YOUR GOAL: From the very first line of the data to the line containing "return np.array(g), np.array(quads)", retype everything exactly, leaving the pictures behind.
===
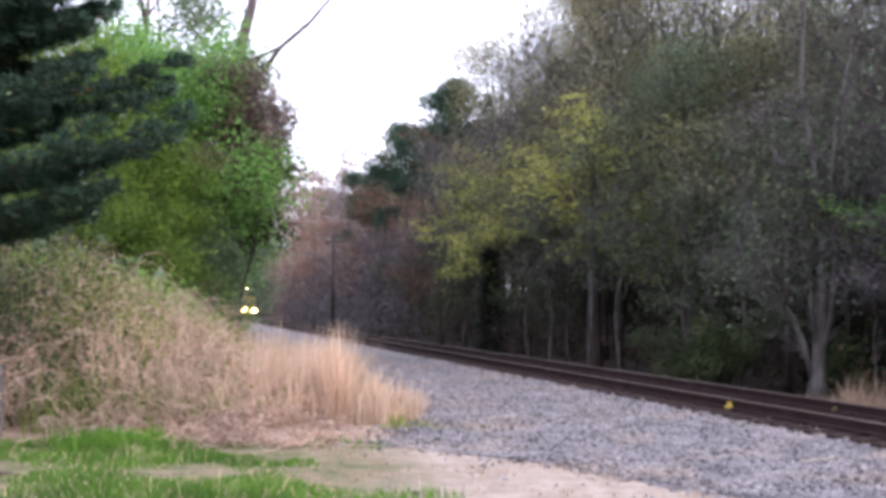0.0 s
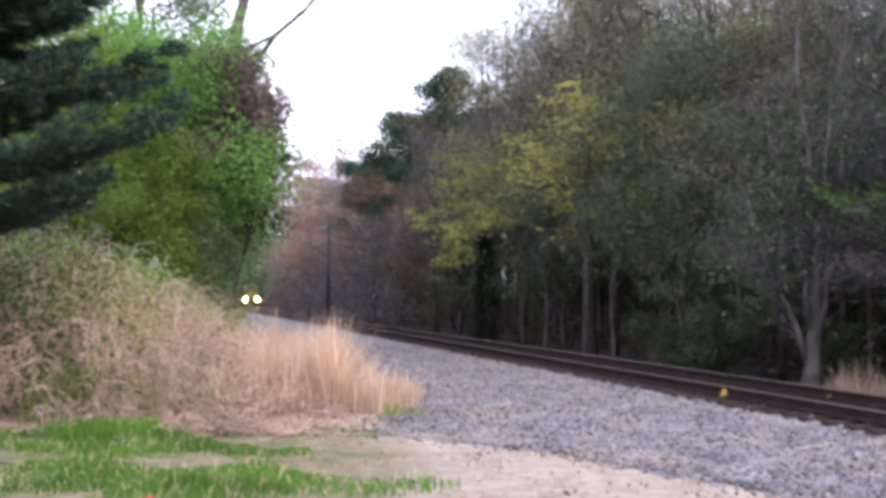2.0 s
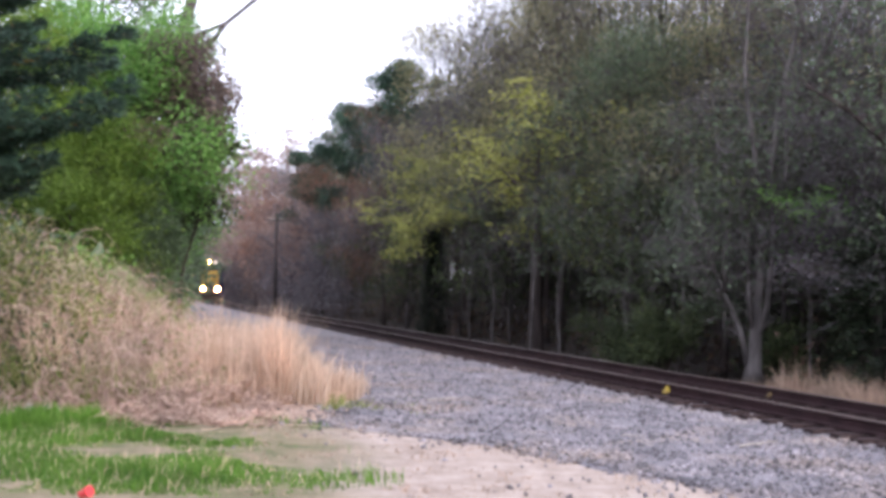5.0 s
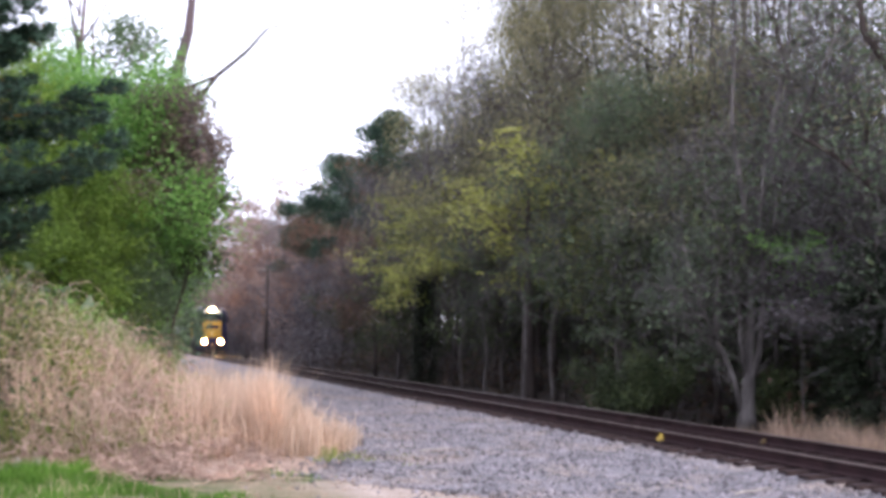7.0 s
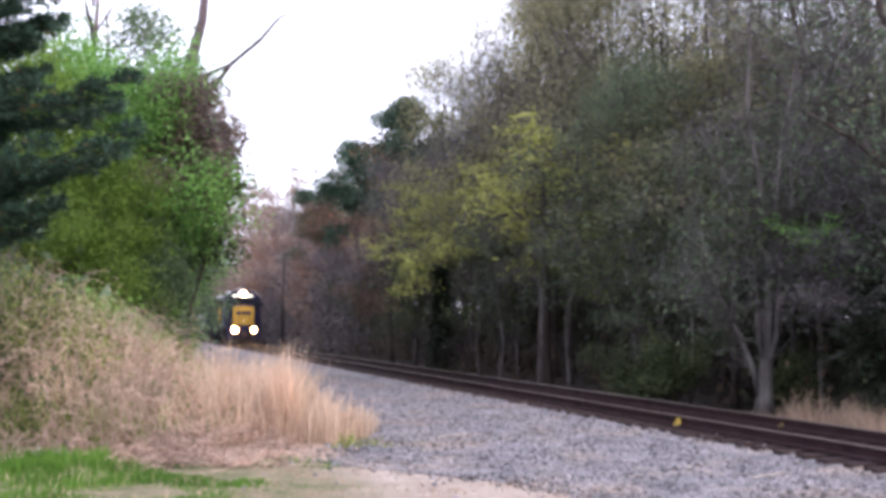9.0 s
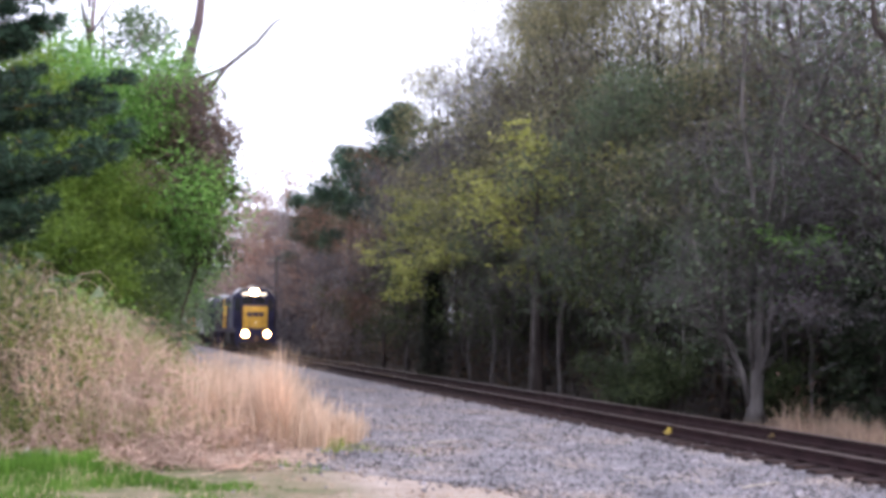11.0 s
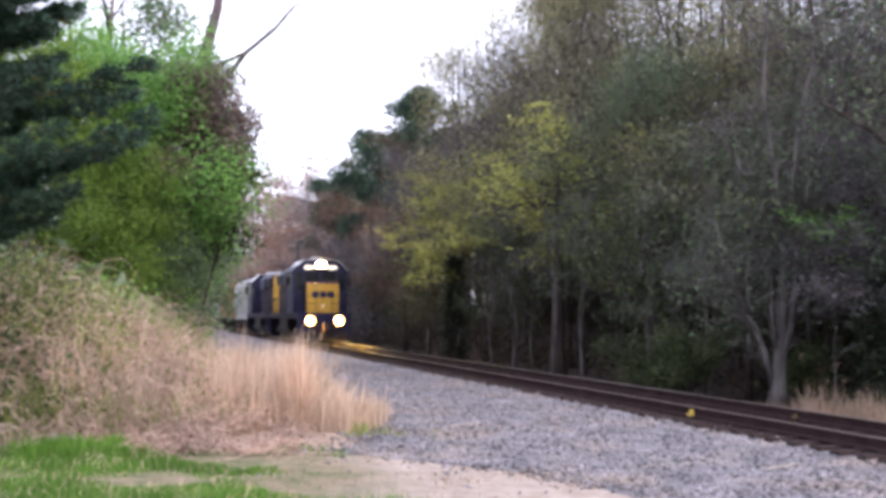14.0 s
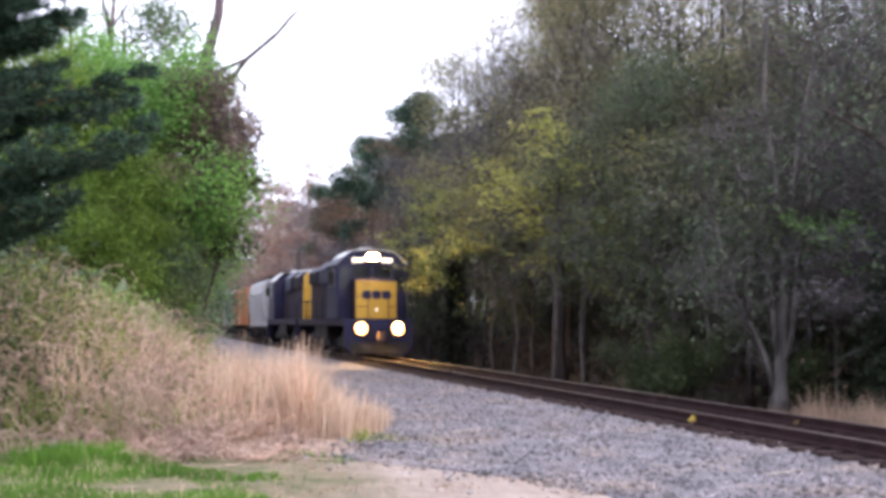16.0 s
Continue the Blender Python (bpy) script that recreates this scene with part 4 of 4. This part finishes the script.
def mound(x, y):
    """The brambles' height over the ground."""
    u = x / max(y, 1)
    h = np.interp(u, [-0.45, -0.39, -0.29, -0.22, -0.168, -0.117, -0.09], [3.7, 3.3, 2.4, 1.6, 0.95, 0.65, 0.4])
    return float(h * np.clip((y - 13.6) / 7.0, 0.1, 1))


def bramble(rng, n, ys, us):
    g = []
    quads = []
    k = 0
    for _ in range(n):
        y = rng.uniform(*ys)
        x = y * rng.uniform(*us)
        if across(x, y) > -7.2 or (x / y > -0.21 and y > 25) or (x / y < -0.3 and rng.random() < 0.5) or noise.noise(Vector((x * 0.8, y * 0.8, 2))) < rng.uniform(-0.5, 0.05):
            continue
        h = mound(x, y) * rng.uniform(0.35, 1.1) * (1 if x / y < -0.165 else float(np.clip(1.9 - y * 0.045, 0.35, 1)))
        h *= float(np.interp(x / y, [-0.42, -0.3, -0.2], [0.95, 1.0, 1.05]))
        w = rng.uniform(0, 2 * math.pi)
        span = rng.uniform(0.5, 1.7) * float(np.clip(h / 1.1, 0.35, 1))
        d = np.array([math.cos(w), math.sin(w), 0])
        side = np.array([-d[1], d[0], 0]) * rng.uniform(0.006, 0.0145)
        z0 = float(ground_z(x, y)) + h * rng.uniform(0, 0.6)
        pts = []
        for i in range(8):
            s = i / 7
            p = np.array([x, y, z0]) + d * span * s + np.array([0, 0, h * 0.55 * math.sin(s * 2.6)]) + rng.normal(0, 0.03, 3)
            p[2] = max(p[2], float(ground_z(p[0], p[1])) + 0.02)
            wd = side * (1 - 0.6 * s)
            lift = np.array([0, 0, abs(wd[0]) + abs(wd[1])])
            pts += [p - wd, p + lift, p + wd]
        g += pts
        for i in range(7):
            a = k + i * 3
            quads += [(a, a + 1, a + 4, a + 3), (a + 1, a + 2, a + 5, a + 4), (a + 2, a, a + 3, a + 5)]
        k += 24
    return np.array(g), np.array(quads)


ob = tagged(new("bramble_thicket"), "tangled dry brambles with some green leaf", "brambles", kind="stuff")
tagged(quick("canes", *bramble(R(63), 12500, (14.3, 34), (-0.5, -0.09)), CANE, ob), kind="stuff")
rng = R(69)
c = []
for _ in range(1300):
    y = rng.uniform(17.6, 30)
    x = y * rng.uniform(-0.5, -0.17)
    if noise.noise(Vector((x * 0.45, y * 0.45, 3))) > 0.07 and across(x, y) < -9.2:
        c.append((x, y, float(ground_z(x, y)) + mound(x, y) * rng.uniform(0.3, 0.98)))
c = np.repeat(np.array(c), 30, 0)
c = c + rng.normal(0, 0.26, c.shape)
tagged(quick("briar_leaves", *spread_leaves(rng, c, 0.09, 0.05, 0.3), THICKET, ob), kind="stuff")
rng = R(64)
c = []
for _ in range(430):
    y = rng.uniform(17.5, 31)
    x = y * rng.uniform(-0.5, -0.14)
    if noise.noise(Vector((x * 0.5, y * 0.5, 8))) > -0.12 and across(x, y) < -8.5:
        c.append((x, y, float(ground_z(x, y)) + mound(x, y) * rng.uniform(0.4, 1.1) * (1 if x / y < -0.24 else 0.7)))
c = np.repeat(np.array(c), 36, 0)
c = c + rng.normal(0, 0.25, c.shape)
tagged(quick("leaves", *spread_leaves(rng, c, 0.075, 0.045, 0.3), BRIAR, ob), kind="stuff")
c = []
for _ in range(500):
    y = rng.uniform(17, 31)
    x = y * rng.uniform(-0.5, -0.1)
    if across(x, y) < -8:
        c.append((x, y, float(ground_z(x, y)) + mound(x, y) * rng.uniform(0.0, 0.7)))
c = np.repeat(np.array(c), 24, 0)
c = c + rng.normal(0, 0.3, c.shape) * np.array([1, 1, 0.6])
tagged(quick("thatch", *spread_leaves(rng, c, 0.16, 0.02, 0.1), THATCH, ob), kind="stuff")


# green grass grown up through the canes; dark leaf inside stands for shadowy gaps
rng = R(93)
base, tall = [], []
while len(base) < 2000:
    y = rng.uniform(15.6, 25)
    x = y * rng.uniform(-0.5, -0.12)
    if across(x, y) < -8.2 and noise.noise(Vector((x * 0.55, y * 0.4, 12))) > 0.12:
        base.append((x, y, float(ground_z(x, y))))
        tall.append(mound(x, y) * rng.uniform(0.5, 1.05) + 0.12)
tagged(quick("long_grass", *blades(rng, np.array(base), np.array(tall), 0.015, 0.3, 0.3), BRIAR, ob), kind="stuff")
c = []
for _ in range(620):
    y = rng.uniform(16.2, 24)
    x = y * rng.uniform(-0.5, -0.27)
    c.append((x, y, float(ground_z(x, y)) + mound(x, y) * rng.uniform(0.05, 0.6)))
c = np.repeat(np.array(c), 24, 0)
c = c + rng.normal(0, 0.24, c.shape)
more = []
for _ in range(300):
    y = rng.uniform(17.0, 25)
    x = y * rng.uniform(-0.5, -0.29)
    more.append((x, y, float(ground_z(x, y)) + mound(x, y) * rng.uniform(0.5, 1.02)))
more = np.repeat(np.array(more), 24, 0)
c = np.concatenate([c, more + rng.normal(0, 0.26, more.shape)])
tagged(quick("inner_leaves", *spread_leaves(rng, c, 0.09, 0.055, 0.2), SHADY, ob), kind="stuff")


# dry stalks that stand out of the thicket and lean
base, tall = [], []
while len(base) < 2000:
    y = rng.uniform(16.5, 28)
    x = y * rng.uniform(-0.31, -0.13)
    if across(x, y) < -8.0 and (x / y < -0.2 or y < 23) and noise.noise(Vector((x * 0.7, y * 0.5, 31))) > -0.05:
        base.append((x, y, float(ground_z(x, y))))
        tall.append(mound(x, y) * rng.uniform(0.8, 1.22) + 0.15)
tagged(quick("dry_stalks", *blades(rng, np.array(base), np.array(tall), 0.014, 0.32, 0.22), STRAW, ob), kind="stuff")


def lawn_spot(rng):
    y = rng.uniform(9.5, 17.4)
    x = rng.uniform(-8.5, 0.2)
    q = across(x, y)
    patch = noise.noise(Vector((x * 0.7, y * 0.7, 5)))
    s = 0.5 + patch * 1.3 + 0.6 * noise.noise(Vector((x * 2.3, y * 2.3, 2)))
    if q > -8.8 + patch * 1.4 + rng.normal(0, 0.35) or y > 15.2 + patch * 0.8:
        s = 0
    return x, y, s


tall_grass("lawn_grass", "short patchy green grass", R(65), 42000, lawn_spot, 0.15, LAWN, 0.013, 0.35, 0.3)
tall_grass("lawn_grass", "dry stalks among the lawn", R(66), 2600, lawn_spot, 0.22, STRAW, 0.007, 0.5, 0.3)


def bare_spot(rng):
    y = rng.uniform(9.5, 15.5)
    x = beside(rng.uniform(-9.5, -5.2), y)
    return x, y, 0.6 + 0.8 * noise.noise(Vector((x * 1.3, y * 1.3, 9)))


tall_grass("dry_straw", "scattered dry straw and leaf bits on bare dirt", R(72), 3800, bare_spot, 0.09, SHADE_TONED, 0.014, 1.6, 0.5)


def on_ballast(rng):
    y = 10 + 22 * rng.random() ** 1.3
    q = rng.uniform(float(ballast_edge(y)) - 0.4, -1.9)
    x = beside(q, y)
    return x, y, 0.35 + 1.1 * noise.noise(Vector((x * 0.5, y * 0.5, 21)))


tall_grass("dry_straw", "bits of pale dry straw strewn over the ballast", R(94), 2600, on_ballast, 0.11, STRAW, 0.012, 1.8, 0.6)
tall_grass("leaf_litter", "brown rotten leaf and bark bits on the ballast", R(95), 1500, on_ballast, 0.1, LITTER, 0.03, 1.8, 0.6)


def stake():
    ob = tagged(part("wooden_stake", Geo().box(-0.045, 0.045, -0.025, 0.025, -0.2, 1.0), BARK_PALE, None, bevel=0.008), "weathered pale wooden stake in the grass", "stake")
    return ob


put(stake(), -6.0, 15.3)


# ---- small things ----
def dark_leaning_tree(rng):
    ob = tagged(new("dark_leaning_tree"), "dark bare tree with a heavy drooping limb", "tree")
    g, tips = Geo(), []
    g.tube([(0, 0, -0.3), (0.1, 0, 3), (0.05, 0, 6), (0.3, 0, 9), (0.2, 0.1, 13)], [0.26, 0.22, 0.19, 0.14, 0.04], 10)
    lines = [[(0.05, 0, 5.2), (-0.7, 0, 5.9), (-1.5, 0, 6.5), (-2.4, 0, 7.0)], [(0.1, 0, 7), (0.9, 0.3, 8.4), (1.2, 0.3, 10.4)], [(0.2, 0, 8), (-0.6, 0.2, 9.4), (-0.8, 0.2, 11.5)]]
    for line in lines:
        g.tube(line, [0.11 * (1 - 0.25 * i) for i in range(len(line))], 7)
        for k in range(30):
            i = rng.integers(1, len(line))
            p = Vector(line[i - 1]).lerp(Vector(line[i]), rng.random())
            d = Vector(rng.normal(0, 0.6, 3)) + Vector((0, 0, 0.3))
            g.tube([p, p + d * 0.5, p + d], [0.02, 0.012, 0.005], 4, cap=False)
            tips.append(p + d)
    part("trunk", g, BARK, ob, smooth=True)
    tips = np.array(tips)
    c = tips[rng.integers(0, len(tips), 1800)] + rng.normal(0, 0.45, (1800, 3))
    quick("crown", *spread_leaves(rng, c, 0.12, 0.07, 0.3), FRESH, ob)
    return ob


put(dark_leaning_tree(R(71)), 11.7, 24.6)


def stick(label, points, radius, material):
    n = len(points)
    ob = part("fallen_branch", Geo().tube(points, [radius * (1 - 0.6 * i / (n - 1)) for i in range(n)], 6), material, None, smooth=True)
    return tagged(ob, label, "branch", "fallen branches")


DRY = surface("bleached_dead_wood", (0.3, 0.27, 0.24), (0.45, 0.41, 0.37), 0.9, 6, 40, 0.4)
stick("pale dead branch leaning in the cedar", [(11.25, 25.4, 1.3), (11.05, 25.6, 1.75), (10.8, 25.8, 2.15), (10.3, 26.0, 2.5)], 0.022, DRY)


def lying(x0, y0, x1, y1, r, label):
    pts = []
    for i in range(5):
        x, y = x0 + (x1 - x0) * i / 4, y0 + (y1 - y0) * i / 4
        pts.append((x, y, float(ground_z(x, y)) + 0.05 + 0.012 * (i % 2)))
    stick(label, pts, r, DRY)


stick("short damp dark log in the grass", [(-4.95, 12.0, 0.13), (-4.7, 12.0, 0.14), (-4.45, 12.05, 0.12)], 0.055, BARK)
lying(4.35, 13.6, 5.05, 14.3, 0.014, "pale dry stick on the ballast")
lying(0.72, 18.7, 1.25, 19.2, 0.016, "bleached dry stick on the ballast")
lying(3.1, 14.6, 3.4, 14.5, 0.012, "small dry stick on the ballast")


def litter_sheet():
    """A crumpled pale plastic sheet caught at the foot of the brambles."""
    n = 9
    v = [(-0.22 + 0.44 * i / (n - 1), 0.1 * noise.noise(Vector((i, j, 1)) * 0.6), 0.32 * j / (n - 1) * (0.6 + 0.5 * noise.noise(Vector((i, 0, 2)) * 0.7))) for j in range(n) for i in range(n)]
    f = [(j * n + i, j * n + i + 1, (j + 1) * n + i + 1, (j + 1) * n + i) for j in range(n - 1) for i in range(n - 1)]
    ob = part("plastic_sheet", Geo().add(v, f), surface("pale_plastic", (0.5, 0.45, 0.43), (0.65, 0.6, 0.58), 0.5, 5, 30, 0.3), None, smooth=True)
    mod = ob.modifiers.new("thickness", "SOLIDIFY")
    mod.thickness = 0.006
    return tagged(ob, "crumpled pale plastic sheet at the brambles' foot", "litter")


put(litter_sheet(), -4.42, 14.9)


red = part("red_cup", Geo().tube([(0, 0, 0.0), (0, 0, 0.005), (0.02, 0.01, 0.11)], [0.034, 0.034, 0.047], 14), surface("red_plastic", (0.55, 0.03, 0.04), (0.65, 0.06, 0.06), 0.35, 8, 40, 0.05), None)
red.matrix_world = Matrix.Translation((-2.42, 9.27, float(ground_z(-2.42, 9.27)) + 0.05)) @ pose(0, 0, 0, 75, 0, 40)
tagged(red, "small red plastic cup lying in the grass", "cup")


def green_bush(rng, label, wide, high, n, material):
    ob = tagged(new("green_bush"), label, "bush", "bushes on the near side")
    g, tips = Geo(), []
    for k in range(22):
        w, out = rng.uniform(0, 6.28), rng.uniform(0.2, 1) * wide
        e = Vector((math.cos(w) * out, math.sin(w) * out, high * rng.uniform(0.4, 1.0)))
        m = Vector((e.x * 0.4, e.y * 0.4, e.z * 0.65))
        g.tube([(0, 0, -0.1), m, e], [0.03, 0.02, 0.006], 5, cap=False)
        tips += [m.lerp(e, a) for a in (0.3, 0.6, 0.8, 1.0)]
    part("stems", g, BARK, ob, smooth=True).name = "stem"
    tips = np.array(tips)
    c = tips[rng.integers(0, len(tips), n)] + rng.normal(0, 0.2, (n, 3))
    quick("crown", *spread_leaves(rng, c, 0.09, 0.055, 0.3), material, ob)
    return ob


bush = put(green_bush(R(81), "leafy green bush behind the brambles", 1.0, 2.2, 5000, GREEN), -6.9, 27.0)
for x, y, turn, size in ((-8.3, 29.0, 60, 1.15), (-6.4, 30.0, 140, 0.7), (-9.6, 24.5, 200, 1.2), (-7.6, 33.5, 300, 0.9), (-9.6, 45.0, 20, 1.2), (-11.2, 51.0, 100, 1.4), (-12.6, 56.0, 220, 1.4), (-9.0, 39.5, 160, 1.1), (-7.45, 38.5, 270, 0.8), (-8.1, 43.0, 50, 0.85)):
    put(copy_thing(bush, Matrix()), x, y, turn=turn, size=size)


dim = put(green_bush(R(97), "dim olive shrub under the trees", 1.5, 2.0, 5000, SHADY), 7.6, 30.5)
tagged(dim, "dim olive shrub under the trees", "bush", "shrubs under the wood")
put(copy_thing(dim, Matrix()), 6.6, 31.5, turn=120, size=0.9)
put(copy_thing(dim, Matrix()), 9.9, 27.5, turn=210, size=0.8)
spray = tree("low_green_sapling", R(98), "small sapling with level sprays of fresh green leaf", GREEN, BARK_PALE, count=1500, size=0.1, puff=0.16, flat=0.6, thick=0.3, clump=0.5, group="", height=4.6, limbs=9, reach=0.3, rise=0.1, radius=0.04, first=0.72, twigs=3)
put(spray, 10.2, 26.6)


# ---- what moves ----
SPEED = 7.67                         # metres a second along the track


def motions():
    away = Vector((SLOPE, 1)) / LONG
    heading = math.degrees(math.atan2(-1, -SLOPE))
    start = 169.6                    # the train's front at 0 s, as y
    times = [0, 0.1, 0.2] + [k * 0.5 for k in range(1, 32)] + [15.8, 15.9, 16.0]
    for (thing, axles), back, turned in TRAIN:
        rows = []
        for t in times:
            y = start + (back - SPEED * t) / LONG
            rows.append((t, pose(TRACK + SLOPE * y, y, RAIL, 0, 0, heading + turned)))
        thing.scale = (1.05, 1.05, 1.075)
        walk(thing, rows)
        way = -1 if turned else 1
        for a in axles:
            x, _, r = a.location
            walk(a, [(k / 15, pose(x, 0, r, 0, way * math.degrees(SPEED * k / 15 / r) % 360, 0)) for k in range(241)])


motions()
===
FINISHED ANSWER:
0.0 s
2.0 s
5.0 s
7.0 s
9.0 s
11.0 s
14.0 s
16.0 s
Continue the Blender Python (bpy) script that recreates this scene with part 4 of 4. This part finishes the script.
def mound(x, y):
    """The brambles' height over the ground."""
    u = x / max(y, 1)
    h = np.interp(u, [-0.45, -0.39, -0.29, -0.22, -0.168, -0.117, -0.09], [3.7, 3.3, 2.4, 1.6, 0.95, 0.65, 0.4])
    return float(h * np.clip((y - 13.6) / 7.0, 0.1, 1))


def bramble(rng, n, ys, us):
    g = []
    quads = []
    k = 0
    for _ in range(n):
        y = rng.uniform(*ys)
        x = y * rng.uniform(*us)
        if across(x, y) > -7.2 or (x / y > -0.21 and y > 25) or (x / y < -0.3 and rng.random() < 0.5) or noise.noise(Vector((x * 0.8, y * 0.8, 2))) < rng.uniform(-0.5, 0.05):
            continue
        h = mound(x, y) * rng.uniform(0.35, 1.1) * (1 if x / y < -0.165 else float(np.clip(1.9 - y * 0.045, 0.35, 1)))
        h *= float(np.interp(x / y, [-0.42, -0.3, -0.2], [0.95, 1.0, 1.05]))
        w = rng.uniform(0, 2 * math.pi)
        span = rng.uniform(0.5, 1.7) * float(np.clip(h / 1.1, 0.35, 1))
        d = np.array([math.cos(w), math.sin(w), 0])
        side = np.array([-d[1], d[0], 0]) * rng.uniform(0.006, 0.0145)
        z0 = float(ground_z(x, y)) + h * rng.uniform(0, 0.6)
        pts = []
        for i in range(8):
            s = i / 7
            p = np.array([x, y, z0]) + d * span * s + np.array([0, 0, h * 0.55 * math.sin(s * 2.6)]) + rng.normal(0, 0.03, 3)
            p[2] = max(p[2], float(ground_z(p[0], p[1])) + 0.02)
            wd = side * (1 - 0.6 * s)
            lift = np.array([0, 0, abs(wd[0]) + abs(wd[1])])
            pts += [p - wd, p + lift, p + wd]
        g += pts
        for i in range(7):
            a = k + i * 3
            quads += [(a, a + 1, a + 4, a + 3), (a + 1, a + 2, a + 5, a + 4), (a + 2, a, a + 3, a + 5)]
        k += 24
    return np.array(g), np.array(quads)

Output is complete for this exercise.